▶ Written exercise: Pull out every line below that contains the word "with".
+ + + + + + +
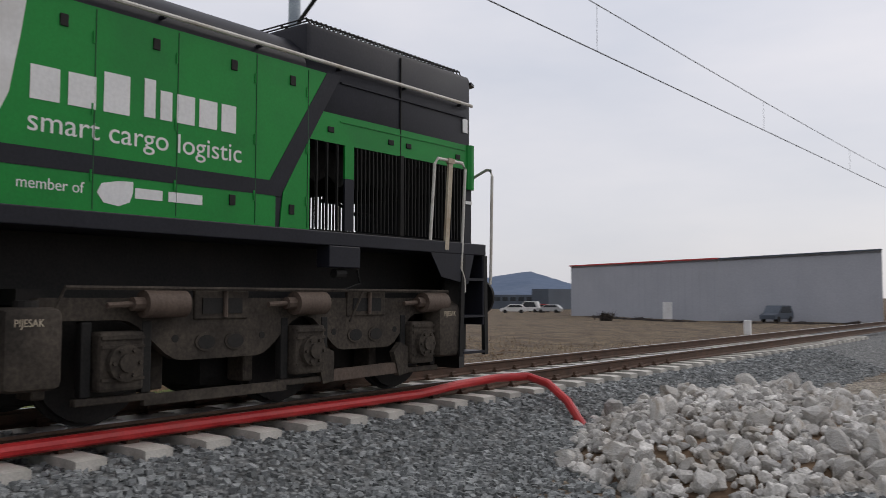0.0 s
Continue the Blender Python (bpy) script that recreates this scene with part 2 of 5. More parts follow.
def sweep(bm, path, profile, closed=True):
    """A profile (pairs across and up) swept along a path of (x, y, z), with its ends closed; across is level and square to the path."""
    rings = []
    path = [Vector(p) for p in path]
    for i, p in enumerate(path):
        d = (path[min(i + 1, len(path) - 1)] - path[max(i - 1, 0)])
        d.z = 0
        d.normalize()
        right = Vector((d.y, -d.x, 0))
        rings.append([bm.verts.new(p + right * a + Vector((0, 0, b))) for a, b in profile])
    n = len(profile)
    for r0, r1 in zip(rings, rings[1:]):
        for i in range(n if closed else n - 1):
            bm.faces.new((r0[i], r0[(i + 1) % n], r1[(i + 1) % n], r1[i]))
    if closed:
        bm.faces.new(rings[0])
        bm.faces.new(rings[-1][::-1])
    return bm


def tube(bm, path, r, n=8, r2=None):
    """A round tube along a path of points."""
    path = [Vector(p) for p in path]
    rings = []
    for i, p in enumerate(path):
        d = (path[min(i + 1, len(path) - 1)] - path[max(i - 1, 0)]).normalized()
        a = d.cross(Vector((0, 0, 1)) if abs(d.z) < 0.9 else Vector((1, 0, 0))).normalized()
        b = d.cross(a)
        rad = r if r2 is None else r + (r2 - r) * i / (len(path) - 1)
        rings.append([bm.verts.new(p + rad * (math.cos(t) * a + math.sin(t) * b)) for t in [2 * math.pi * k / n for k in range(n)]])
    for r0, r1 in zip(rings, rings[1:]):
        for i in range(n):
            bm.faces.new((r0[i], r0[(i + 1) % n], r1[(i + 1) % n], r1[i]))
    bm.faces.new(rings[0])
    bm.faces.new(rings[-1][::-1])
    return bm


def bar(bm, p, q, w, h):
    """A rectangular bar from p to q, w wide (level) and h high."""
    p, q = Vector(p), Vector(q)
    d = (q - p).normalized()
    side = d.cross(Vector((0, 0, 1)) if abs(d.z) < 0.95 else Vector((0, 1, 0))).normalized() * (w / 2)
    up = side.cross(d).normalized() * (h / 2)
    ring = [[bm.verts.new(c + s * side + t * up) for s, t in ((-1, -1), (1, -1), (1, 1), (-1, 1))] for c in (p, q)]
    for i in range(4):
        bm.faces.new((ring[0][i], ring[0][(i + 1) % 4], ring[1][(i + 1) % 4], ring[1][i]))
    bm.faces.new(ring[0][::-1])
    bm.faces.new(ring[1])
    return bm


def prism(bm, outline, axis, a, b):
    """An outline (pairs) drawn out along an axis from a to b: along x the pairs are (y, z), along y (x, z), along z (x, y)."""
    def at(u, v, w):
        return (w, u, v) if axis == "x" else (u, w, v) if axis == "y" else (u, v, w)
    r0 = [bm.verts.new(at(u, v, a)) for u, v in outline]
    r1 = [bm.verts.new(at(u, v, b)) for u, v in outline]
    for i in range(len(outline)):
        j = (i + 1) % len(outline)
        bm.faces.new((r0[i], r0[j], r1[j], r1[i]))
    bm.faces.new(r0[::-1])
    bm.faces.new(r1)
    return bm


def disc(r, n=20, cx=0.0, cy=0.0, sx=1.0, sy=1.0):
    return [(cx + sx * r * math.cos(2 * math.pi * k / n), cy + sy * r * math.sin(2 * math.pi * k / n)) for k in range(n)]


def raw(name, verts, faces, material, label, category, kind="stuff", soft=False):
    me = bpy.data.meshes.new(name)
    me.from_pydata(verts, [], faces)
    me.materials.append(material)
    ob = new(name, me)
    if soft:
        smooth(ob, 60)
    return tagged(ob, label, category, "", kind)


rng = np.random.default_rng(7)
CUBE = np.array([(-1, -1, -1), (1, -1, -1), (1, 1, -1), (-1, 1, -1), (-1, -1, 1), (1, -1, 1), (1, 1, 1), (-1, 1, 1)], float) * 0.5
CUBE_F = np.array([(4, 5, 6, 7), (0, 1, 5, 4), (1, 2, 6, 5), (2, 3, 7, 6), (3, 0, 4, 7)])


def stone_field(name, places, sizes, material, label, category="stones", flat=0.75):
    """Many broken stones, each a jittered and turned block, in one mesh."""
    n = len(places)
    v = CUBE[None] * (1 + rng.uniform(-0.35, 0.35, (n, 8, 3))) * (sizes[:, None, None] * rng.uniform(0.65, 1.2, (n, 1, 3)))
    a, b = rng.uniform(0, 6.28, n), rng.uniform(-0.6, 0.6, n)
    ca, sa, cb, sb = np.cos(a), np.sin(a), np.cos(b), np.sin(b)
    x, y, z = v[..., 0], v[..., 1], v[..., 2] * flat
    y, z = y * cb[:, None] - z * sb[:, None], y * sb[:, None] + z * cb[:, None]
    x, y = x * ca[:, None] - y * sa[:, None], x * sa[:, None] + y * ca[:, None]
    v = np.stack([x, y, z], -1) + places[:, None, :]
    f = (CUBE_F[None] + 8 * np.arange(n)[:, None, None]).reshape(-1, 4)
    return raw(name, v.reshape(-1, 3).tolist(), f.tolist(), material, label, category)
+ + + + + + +
▶ The completed task:
Continue the Blender Python (bpy) script that recreates this scene with part 2 of 5. More parts follow.
    """A profile (pairs across and up) swept along a path of (x, y, z), with its ends closed; across is level and square to the path."""